FILMS / CRITIQUES Espagne / France
Critique : L'Île des Faisans
par Vittoria Scarpa
- Le premier long du cinéaste basque Asier Urbieta, situé sur l'île des Faisans, pose des questions intéressantes et fait la lumière sur une réalité socio-géographique peu racontée

L’île des Faisans est un îlot situé sur le fleuve Bidassoa, à la frontière entre le sud-ouest de la France et le Pays basque espagnol. On la considère comme le plus petit condominium du monde, puisqu’elle est administrée six mois par un pays, et six mois par l’autre. Pour passer de la France à l’Espagne, et inversement, il suffit d’emprunter un pont que la police surveille en permanence, de sorte que certains migrants, pour entrer en France sans papiers, se jettent dans l’eau en espérant atteindre sains et saufs l’autre rive du fleuve. C’est là que nous emmène L'Île des Faisans [+lire aussi :
bande-annonce
fiche film], le premier long-métrage du réalisateur et scénariste basque Asier Urbieta, couvert de prix pour le court-métrage Pim Pam Pum et également connu pour la série TV à succès Altasu. Le film, s’inspire de ces traversées frontalières à la nage aussi périlleuses que dramatiques et qui a fait sa première mondiale au 48e Festival de Göteborg en janvier dernier, vient de recevoir le prix du jury populaire du 30e Festival Linea D’Ombra de Salerne, où il concourait dans la section Passaggi d’Europa.

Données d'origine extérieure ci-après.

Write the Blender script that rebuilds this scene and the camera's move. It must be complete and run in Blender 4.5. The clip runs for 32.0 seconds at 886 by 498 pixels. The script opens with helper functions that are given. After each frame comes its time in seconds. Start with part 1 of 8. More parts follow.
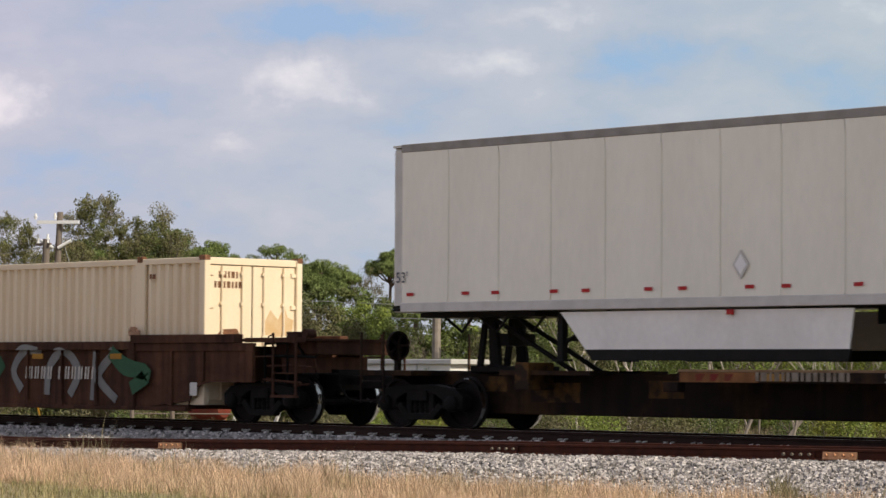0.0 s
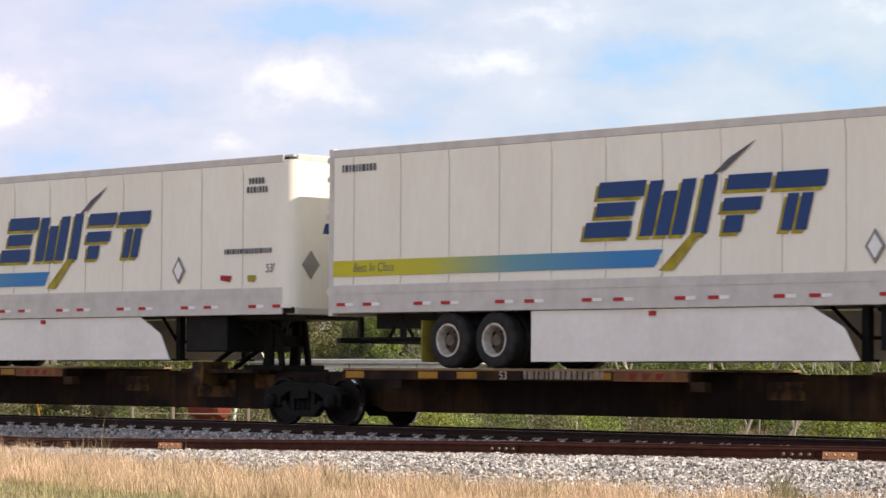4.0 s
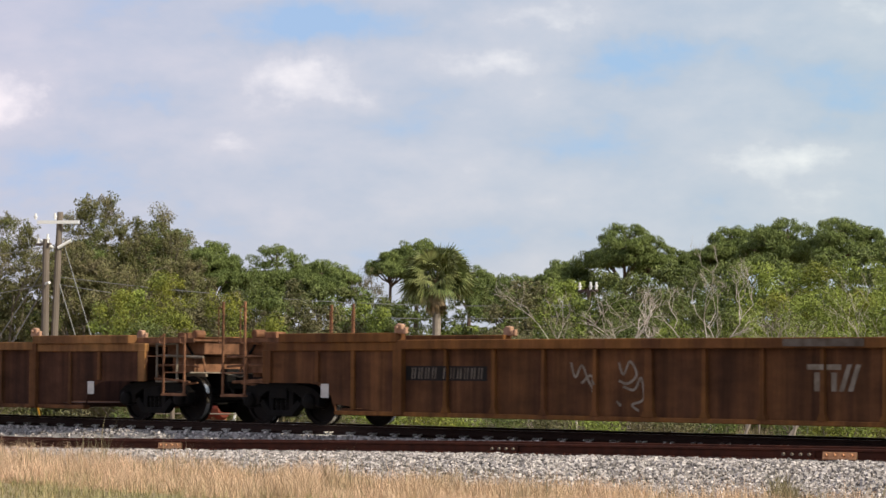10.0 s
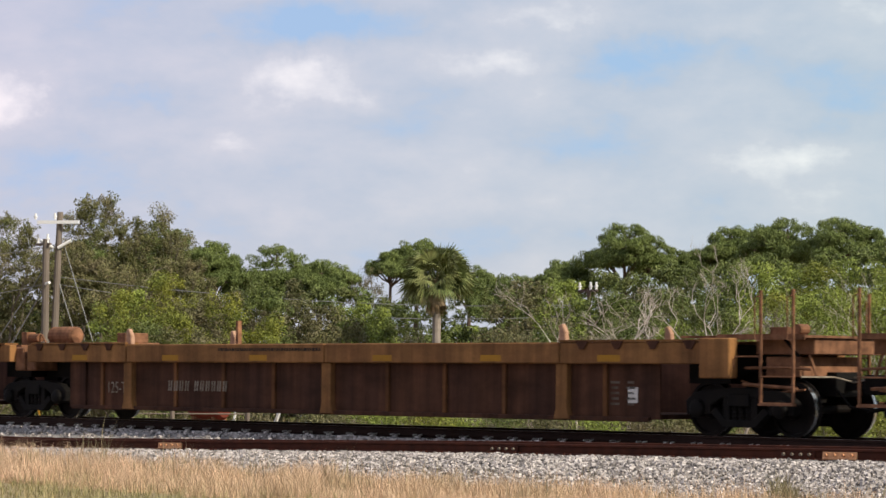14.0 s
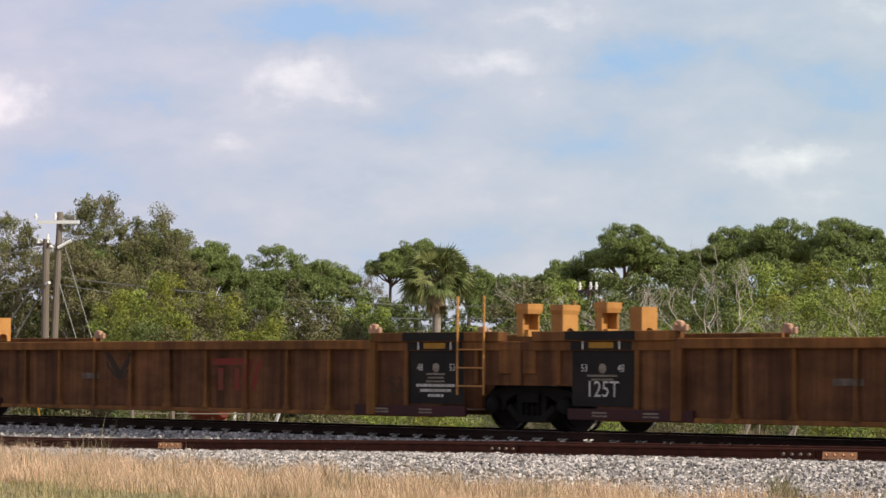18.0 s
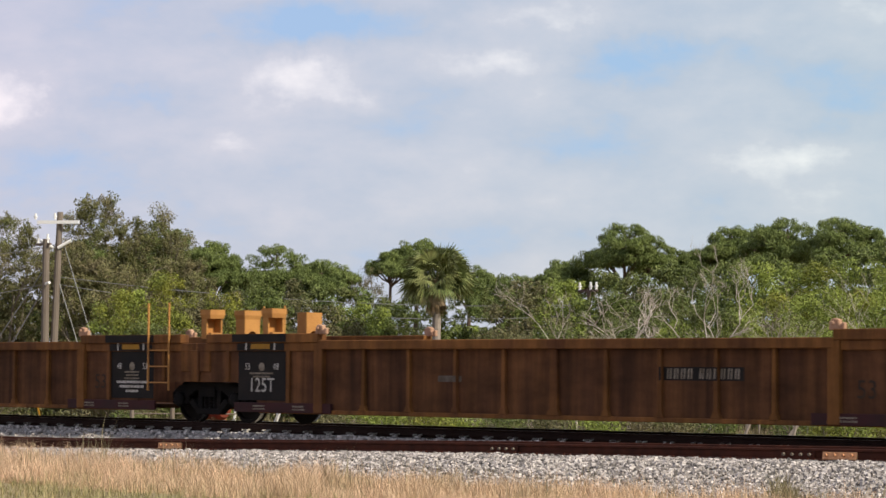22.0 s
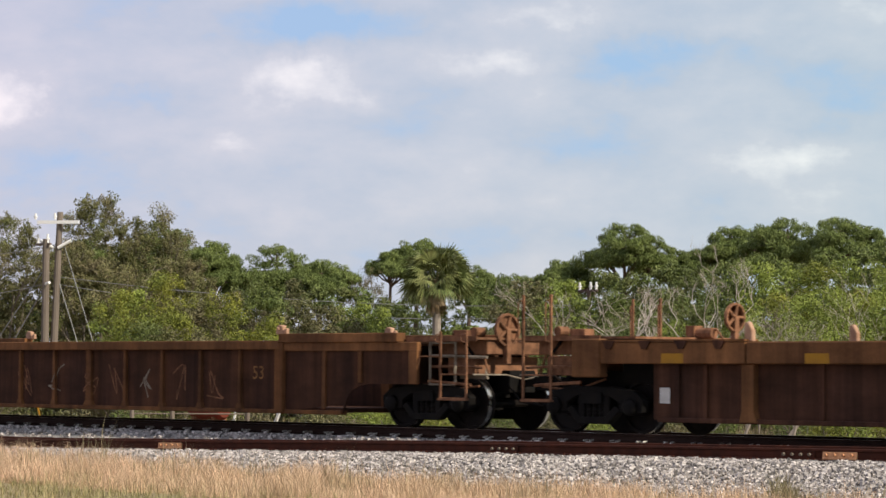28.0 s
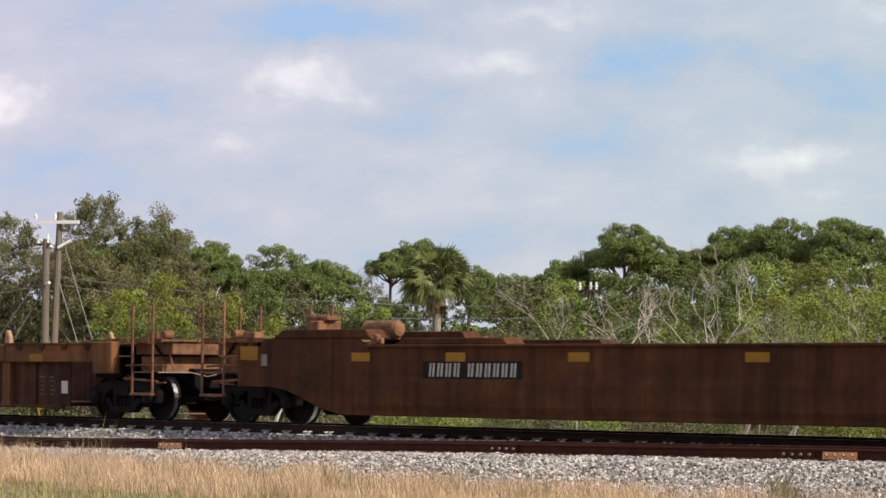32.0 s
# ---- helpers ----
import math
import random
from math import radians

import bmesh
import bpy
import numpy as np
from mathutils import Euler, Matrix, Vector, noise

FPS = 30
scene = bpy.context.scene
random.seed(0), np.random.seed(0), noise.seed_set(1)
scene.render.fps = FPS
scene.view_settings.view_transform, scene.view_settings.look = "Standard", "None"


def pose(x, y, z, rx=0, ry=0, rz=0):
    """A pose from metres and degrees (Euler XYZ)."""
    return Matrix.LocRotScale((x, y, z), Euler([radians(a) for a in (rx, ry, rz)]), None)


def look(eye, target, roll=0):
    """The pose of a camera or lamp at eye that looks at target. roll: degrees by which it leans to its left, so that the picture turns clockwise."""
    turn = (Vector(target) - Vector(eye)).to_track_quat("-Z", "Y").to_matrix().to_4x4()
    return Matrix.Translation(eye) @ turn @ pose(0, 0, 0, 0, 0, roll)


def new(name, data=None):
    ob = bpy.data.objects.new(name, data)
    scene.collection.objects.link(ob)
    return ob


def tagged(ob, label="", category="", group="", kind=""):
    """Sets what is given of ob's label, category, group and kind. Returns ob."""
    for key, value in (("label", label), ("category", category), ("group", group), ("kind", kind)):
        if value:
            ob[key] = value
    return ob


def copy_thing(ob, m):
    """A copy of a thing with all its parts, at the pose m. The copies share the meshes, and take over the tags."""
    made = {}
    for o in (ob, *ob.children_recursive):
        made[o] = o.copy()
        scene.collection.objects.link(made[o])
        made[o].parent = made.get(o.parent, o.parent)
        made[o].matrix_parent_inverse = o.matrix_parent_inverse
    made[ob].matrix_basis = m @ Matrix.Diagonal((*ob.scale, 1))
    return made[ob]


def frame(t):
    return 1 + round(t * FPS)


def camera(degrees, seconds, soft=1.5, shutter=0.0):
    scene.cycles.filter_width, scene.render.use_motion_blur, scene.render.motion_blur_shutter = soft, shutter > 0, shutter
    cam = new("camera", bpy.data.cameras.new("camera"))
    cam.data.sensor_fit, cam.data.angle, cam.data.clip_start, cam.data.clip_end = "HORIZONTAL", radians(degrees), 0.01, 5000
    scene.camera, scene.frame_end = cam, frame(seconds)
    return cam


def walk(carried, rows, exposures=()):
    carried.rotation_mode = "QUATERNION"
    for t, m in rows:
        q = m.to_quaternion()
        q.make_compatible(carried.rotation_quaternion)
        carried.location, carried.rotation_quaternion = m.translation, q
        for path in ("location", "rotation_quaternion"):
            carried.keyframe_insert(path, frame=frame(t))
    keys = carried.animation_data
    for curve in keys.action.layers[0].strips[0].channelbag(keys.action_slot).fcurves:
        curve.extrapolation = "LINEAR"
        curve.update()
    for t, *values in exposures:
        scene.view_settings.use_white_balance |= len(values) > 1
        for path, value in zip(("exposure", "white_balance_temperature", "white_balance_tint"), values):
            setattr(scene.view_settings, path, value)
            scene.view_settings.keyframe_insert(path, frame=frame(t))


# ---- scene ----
# The train runs along x on the main track (y = 0, rail tops at z = 0) towards -x.
EYE = (0.0, -35.444, 1.011)
YAW, PITCH, ROLL = -0.80719, 0.04471, 0.00656
AIM = (EYE[0] + 60 * math.sin(YAW) * math.cos(PITCH), EYE[1] + 60 * math.cos(YAW) * math.cos(PITCH), EYE[2] + 60 * math.sin(PITCH))
VIEW = look(EYE, AIM, math.degrees(ROLL))
cam = camera(18.203, 32.0, soft=1.5, shutter=0.07)
walk(cam, [(0, VIEW), (32.0, VIEW)],
     exposures=[(0, -0.04), (0.5, 0.12), (1.0, 0.36), (2.0, 0.5), (3.0, 0.54), (4.5, 0.5), (5.6, 0.27), (6.5, 0.15), (32, 0.15)])

# ---- light ----
SUN_EL, SUN_AZ = radians(37.5), radians(12)      # azimuth from +x towards +y
world = bpy.data.worlds.new("world")
scene.world = world
world.use_nodes = True
wn, wl = world.node_tree.nodes, world.node_tree.links
wn.clear()
sky = wn.new("ShaderNodeTexSky")
sky.sky_type, sky.sun_disc = "NISHITA", False
sky.sun_elevation, sky.sun_rotation = SUN_EL, math.pi / 2 - SUN_AZ
sky.air_density, sky.dust_density, sky.ozone_density = 1.0, 0.6, 1.5
SKY_STRENGTH = 0.10
coord = wn.new("ShaderNodeTexCoord")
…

Lors de la projection du film à Salerne, les applaudissements qui ont spontanément éclaté avant même la fin du film ont témoigné du niveau d'implication émotionnelle du public. L’intrigue de L'Île des Faisans s'articule autour d’un couple mixte composé de Laida (Jone Laspiur, Goya de la meilleure actrice révélation) et Sambou (Sambou Diaby, acteur de théâtre et de télévision lui aussi reconnu) qui vit, heureux, à proximité de l’île du titre. Cette dernière est séparée par une ligne invisible qui constitue la première frontière européenne que rencontrent les migrants en provenance d’Afrique. Un jour, en se promenant le long du fleuve, ils aperçoivent deux personnes qui se débattent dans l’eau, manifestement en difficulté. Laida n’hésite pas une seconde et se jette immédiatement à l’eau pour les secourir ; Sambou reste figé, pétrifié. Non sans mal, Laida parvient à ramener sur la rive l'un des deux jeunes gens. L’autre (l’ami qui traversait le fleuve avec le premier) disparaît, emporté par le courant, et Laida ne comprend pas pourquoi Sambou n’a pas réagi – lui-même est incapable de se l’expliquer. Entre eux, rien ne sera jamais plus comme avant.

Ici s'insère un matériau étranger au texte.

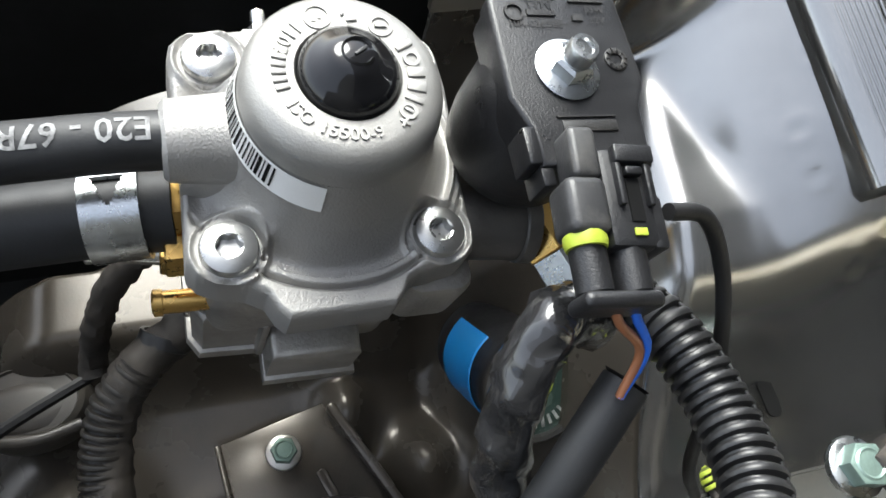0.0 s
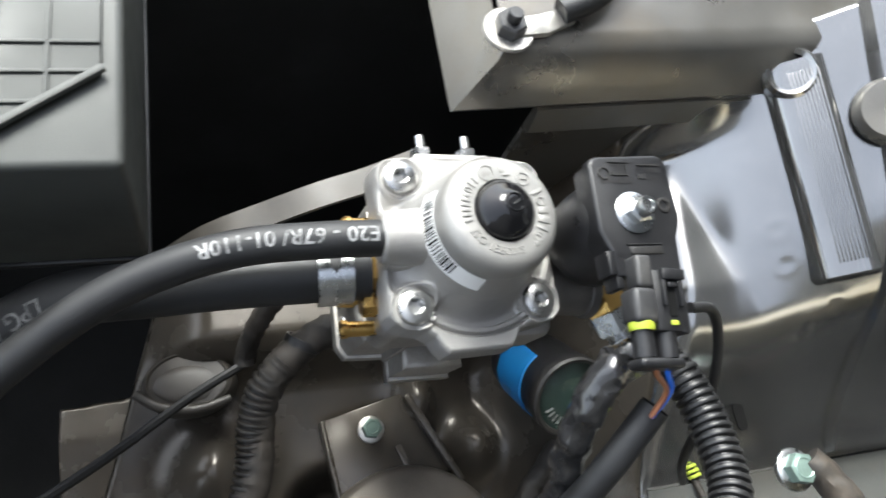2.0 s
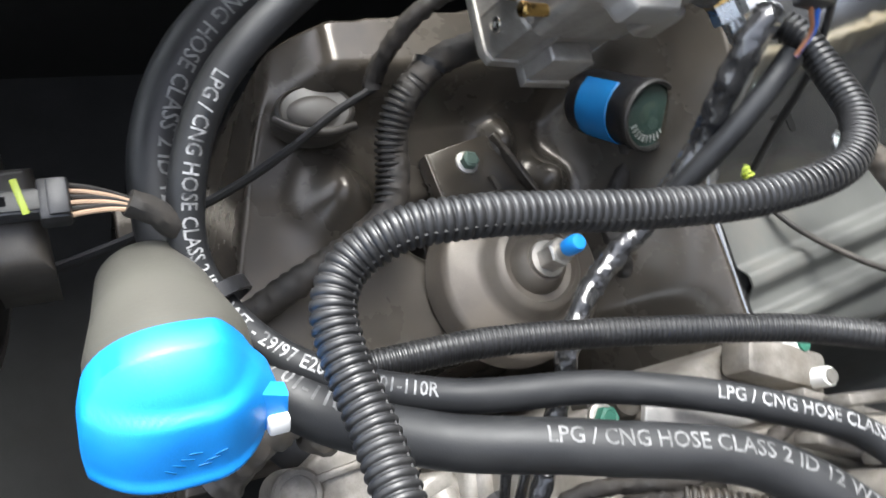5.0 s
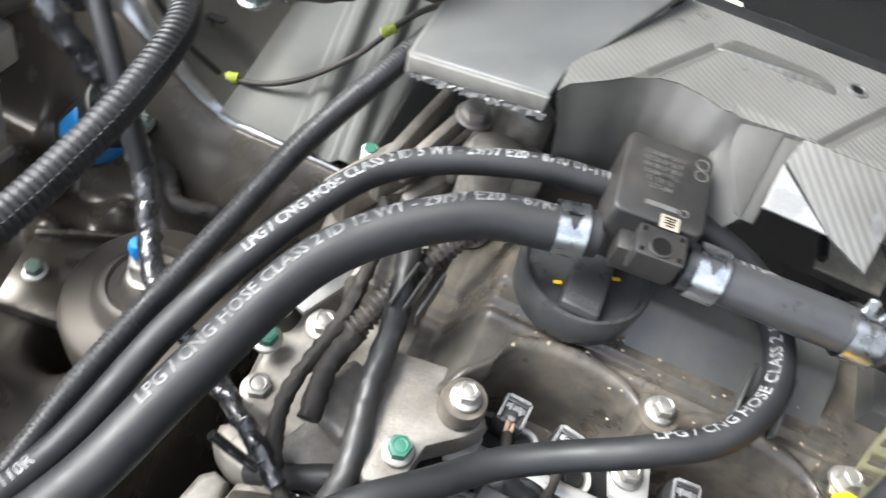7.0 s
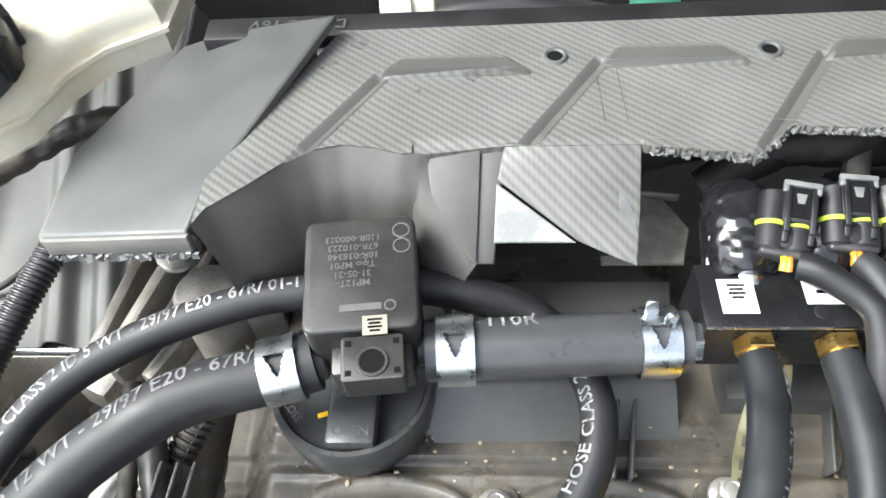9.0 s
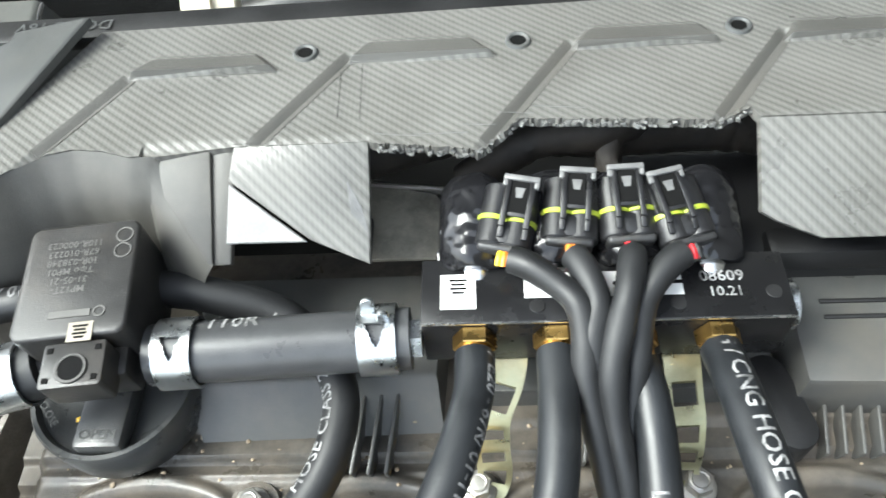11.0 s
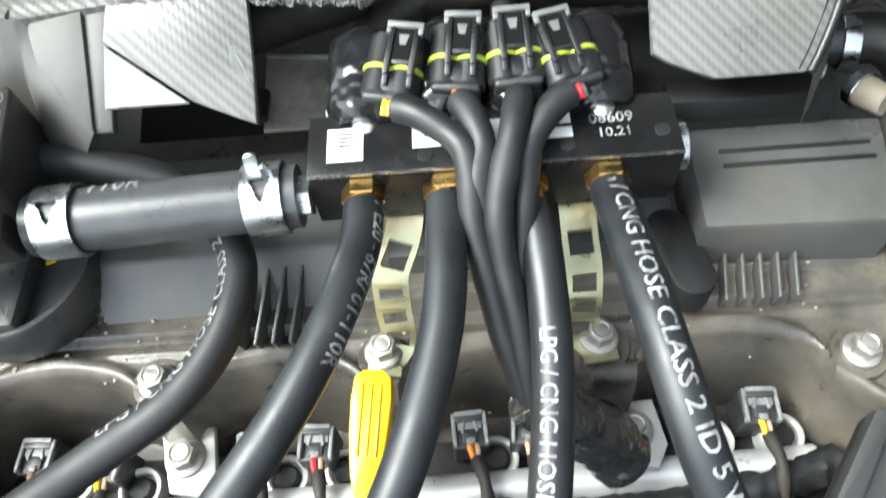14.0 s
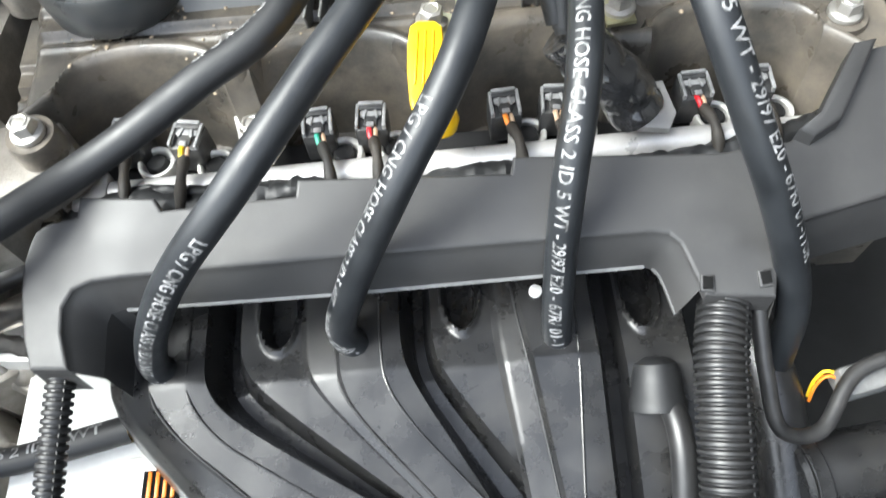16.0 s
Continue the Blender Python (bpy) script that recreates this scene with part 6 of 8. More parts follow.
part("dark_tab", box((-0.0155, -0.014, 0.002), (0.0035, 0.013, 0.004), 0.0008), MATT_BLACK, hs)
wl = Vector((0.0, 0.085, 0.045))
eh = thing("engine_harness", "cloth-taped engine harness under the cover", "wire harness", wl)
part("trunk", wrapped([(-0.09, -0.002, -0.005), (-0.04, 0.004, 0.004), (0.0, -0.004, 0.008), (0.05, 0.002, 0.002), (0.1, -0.006, -0.006)], 0.011, 14), CLOTH_TAPE, eh)
part("branch", wrapped([(-0.045, -0.018, -0.004), (-0.020, -0.012, 0.010), (0.004, -0.012, 0.014), (0.020, -0.002, 0.012)], 0.0065, 14, 0.006), CLOTH_TAPE, eh)
part("branch", wrapped([(0.004, -0.022, 0.004), (0.005, -0.012, 0.014), (0.010, 0.002, 0.014)], 0.0042, 12, 0.006), CLOTH_TAPE, eh)
ch = thing("coil_housing", "black plastic housing behind the injector rail", "housing", (0.06, 0.062, 0.018))
part("body", box((0, 0, 0), (0.11, 0.05, 0.03), 0.006), MATT_BLACK, ch)
part("ridge", box((0.02, -0.02, 0.012), (0.05, 0.012, 0.012), 0.003), MATT_BLACK, ch)
for bx in (-0.046, 0.046):
    part("screw", hexagon((bx, -0.014, 0.0145), (0, 0, 1), 0.007, 0.003), BOLT, ch, "dull screw head")

# ---- fuel rail and its plugs ----
TAB_ALLOY = mat("machined_alloy", (0.62, 0.61, 0.58), 0.45, 0.45, 0.12, 1400, 90, 0.15, (0.45, 0.42, 0.37), 0.58, 0.4)
PLUG_PALE = mat("worn_plug_clip", (0.21, 0.21, 0.21), 0.4, 0, 0.3, 2000, 220, 0.1, (0.07, 0.07, 0.07), 0.55, 0.7)
fr = thing("engine_fuel_rail", "bright aluminium fuel rail along the cylinder head", "fuel rail", (-0.055, -0.064, -0.046))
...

Comment un couple peut-il affronter une crise morale pareille ? Comment Laida peut-elle regarder Sambou en face sans se rappeler que son compagnon est resté immobile devant un être humain en danger et qu'il est très probable qu'il ne se serait pas non plus déplacé pour la sauver elle, si elle s'était retrouvée dans cette situation ? Ce dilemme, qui rappelle qui était au cœur de Snow Therapy de Ruben Östlund, parcourt subtilement tout le film, qui s'ouvre aussi, peu à peu, à d’autres sujets (l’accueil, la solidarité, les préjugés) et se mue même un une sorte de thriller. En effet, Laida, de plus en plus impliquée émotionnellement, décide de mener sa propre enquête pour retrouver le garçon qu’elle a sauvé (interprété par le Malien Ibrahima Kone), mais aussi pour savoir ce qui est arrivé à l’autre jeune homme, disparu dans les flots.
L'Île des Faisans, ancré dans cette étrange terre de frontière où la police n’arrête que les personnes noires et où la découverte de corps noyés est une triste habitude, est un film qui mérite d’être vu parce qu’il pose des questions intéressantes (notamment : "Et vous, qu’auriez-vous fait à leur place ?”) ), parce qu'il fait la lumière sur une réalité socio-géographique peu racontée et parce qu’à son approche réaliste de base, il sait ajouter des touches poétiques inattendues (et deux géants en carton-pâte, qui y jouent un rôle central) qui ouvrent le cœur et élargissent les horizons.
L'Île des Faisans a été produit par les sociétés espagnoles Arcadia Motion Pictures, La Tentación Producciones et Galatea Films, en collaboration avec La Fidèle Production (France). Les ventes internationales du film sont gérées par Latido Films.